>>>>>
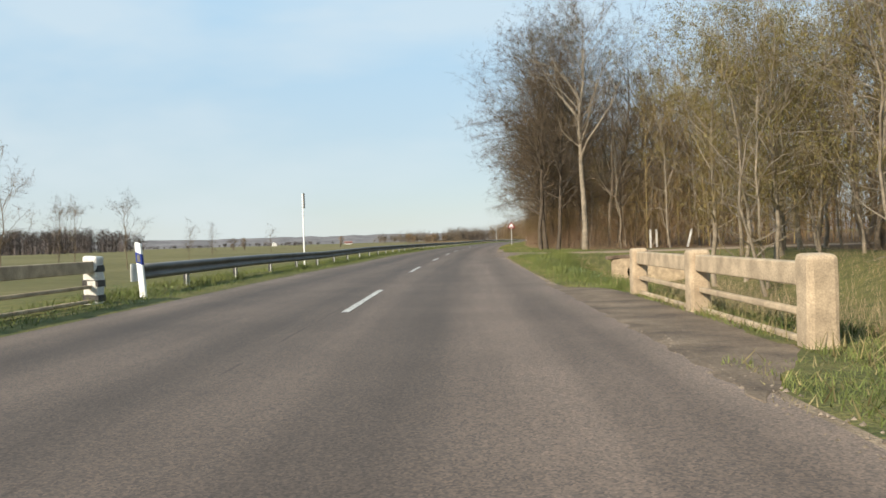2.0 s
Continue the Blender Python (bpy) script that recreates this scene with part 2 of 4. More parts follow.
LEAF_PEACH = islands(material("withered_leaf", (0.40, 0.26, 0.175), 0.8, vary=0.2, scale=0.5, fine=4, bump=0), 0.3)
BLOSSOM = islands(material("blossom", (0.62, 0.58, 0.53), 0.8, vary=0.1, scale=0.5, fine=4, bump=0), 0.15)
GRASS = islands(material("grass_blade", (0.106, 0.142, 0.036), 0.75, vary=0.3, scale=0.5, fine=3, bump=0, tint=(0.172, 0.19, 0.056)), 0.22)
# far trees: distance haze is put into this greyed, lifted colour
FARWOOD = islands(material("far_wood", (0.125, 0.103, 0.095), 0.95, vary=0.25, scale=0.05, fine=1, bump=0), 0.3)
ROOF_RED = material("roof_tile", (0.24, 0.115, 0.095), 0.8, vary=0.15, bump=0.2)
PLASTER = material("plaster", (0.75, 0.72, 0.66), 0.9, vary=0.08, bump=0.1)


def ground_material():
    """Verge grass, meadow and leaf litter, told apart by the distance from the road."""
    m = bpy.data.materials.new("ground")
    m.use_nodes = True
    n, l = m.node_tree.nodes, m.node_tree.links
    bsdf = n["Principled BSDF"]
    bsdf.inputs["Roughness"].default_value = 0.95
    bsdf.inputs["Specular IOR Level"].default_value = 0.1
    tcn = n.new("ShaderNodeTexCoord")

    def tex(scale, detail=4):
        t = n.new("ShaderNodeTexNoise")
        t.inputs["Scale"].default_value, t.inputs["Detail"].default_value = scale, detail
        l.new(tcn.outputs["Object"], t.inputs["Vector"])
        return t.outputs["Fac"]

    def mixed(f, a, b, lo=0.35, hi=0.65):
        r = n.new("ShaderNodeMapRange")
        r.inputs["From Min"].default_value, r.inputs["From Max"].default_value = lo, hi
        l.new(f, r.inputs["Value"])
        x = n.new("ShaderNodeMix")
        x.data_type = "RGBA"
        l.new(r.outputs["Result"], x.inputs["Factor"])
        for v, k in ((a, "A"), (b, "B")):
            if isinstance(v, tuple):
                x.inputs[k].default_value = (*v, 1)
            else:
                l.new(v, x.inputs[k])
        return x.outputs["Result"]

    grass = mixed(tex(2.4), (0.085, 0.095, 0.036), (0.165, 0.152, 0.058))
    grass = mixed(tex(55, 3), grass, (0.125, 0.095, 0.05), 0.52, 0.72)
    grass = mixed(tex(14, 2), grass, (0.22, 0.20, 0.07), 0.55, 0.85)
    meadow = mixed(tex(0.035), (0.118, 0.112, 0.047), (0.19, 0.162, 0.076))
    meadow = mixed(tex(0.9), meadow, (0.21, 0.175, 0.08), 0.5, 0.8)
    litter = mixed(tex(2.5), (0.095, 0.065, 0.04), (0.19, 0.125, 0.075))
    at = n.new("ShaderNodeAttribute")
    at.attribute_name = "zone"
    wob = n.new("ShaderNodeMath")
    wob.operation = "MULTIPLY_ADD"
    wob.inputs[1].default_value = 0.7
    l.new(tex(0.8), wob.inputs[0])
    l.new(at.outputs["Fac"], wob.inputs[2])
    c = mixed(wob.outputs[0], meadow, grass, 0.75, 0.95)
    c = mixed(wob.outputs[0], c, litter, 1.75, 1.95)
    l.new(c, bsdf.inputs["Base Color"])
    b = n.new("ShaderNodeBump")
    b.inputs["Strength"].default_value, b.inputs["Distance"].default_value = 0.8, 0.05
    l.new(tex(22, 3), b.inputs["Height"])
    l.new(b.outputs["Normal"], bsdf.inputs["Normal"])
    return m


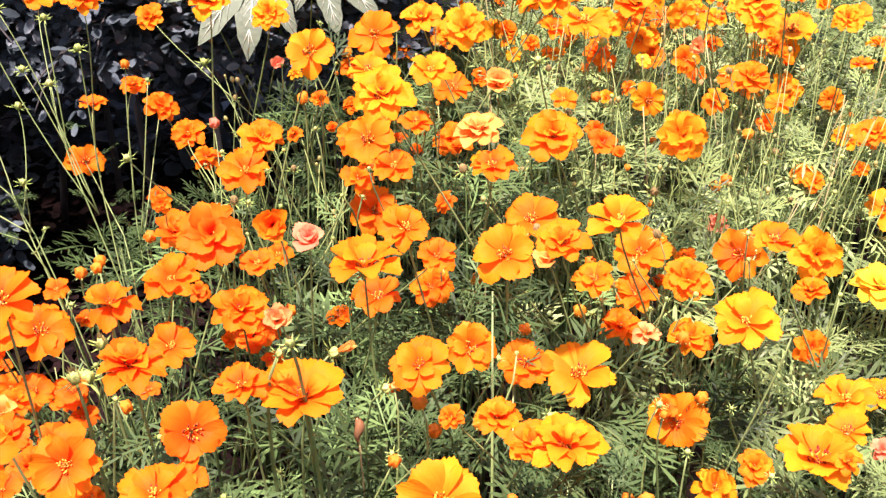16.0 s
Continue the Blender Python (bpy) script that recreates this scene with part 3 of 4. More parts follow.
flower(0.267, 0.788, 0.556, 0.041, 13, 0, 0.6, "d")
flower(0.244, 0.686, 0.540, 0.048, 24, -7, 0.69, "s")
flower(0.322, 0.948, 0.484, 0.054, 31, -6, 0.48, "s")
flower(0.375, 0.938, 0.476, 0.074, 22, -5, 0.70, "s")
flower(0.285, 0.743, 0.564, 0.042, 22, -10, 0.58, "d")
flower(0.307, 0.722, 0.578, 0.058, 8, -21, 0.68, "d")
flower(0.475, 0.923, 0.417, 0.060, 55, -36, 0.54, "s")
flower(0.505, 0.807, 0.456, 0.035, 36, -24, 0.55, "d")
flower(0.498, 0.864, 0.378, 0.056, 24, -25, 0.72, "w")
flower(-0.411, 0.963, 0.500, 0.048, 41, 7, 0.25, "s")
flower(-0.378, 0.968, 0.500, 0.057, 27, 19, 0.43, "s")
flower(-0.391, 0.897, 0.500, 0.042, 25, 38, 0.43, "s")
flower(-0.331, 0.905, 0.500, 0.052, 31, 5, 0.49, "s")
flower(-0.353, 0.763, 0.500, 0.060, 35, 28, 0.39, "s")
flower(-0.357, 0.733, 0.500, 0.051, 11, 21, 0.48, "s")
flower(-0.382, 0.804, 0.500, 0.043, 18, 26, 0.36, "s")
flower(-0.299, 0.787, 0.500, 0.042, 53, 6, 0.33, "s")
flower(-0.169, 0.730, 0.500, 0.058, 4, 31, 0.54, "s")
flower(-0.356, 0.862, 0.500, 0.016, 11, 41, 0.34, "b")
flower(-0.331, 0.952, 0.500, 0.018, 15, -67, 0.34, "b")
flower(0.996, 1.695, 0.407, 0.042, 69, -27, 0.63, "s")
flower(0.927, 1.494, 0.431, 0.050, 30, -45, 0.71, "s")
flower(0.866, 1.327, 0.522, 0.049, 31, -49, 0.62, "d")
flower(0.879, 1.414, 0.583, 0.033, 10, -49, 0.54, "s")
flower(1.292, 1.994, 0.363, 0.083, 45, -45, 0.95, "s")
flower(0.918, 1.547, 0.599, 0.048, 47, -45, 0.81, "d")
flower(0.807, 1.354, 0.441, 0.033, 39, -24, 0.54, "d")
flower(0.907, 1.416, 0.422, 0.030, 40, -31, 0.51, "w")
flower(0.914, 1.340, 0.397, 0.065, 23, -14, 0.71, "s")
flower(0.794, 1.127, 0.412, 0.073, 19, -16, 1, "d")
flower(0.662, 1.025, 0.415, 0.041, 57, -11, 0.48, "d")
flower(0.651, 0.921, 0.425, 0.055, 14, -44, 0.75, "s")
flower(0.594, 0.818, 0.476, 0.044, 17, -37, 0.69, "s")
flower(0.554, 0.791, 0.472, 0.072, 14, -43, 0.78, "u")
flower(0.756, 1.023, 0.337, 0.049, 30, -31, 0.72, "s")
flower(0.031, 0.701, 0.602, 0.032, 13, 9, 0.38, "s")
flower(-0.119, 0.967, 0.482, 0.034, 9, 25, 0.29, "s")
flower(-0.149, 0.935, 0.504, 0.032, 18, 23, 0.38, "d")
flower(-0.264, 1.427, 0.613, 0.017, 11, -1, 9, "g", (-0.239, 1.360, 0.502), (-0.098, 1.151))
flower(-0.374, 1.496, 0.563, 0.020, 18, -73, 9, "g", (-0.242, 1.360, 0.502), (-0.096, 1.151))
flower(-0.396, 1.433, 0.527, 0.018, 5, 0, 9, "g", (-0.242, 1.360, 0.502), (-0.096, 1.151))
flower(-0.304, 1.257, 0.537, 0.017, 7, 55, 9, "g", (-0.189, 1.200, 0.524), (-0.131, 1.200))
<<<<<
Exercise goal ::
Reply with one number: the count of lines in the entries that include the word "Python".

Reply to the task ::
2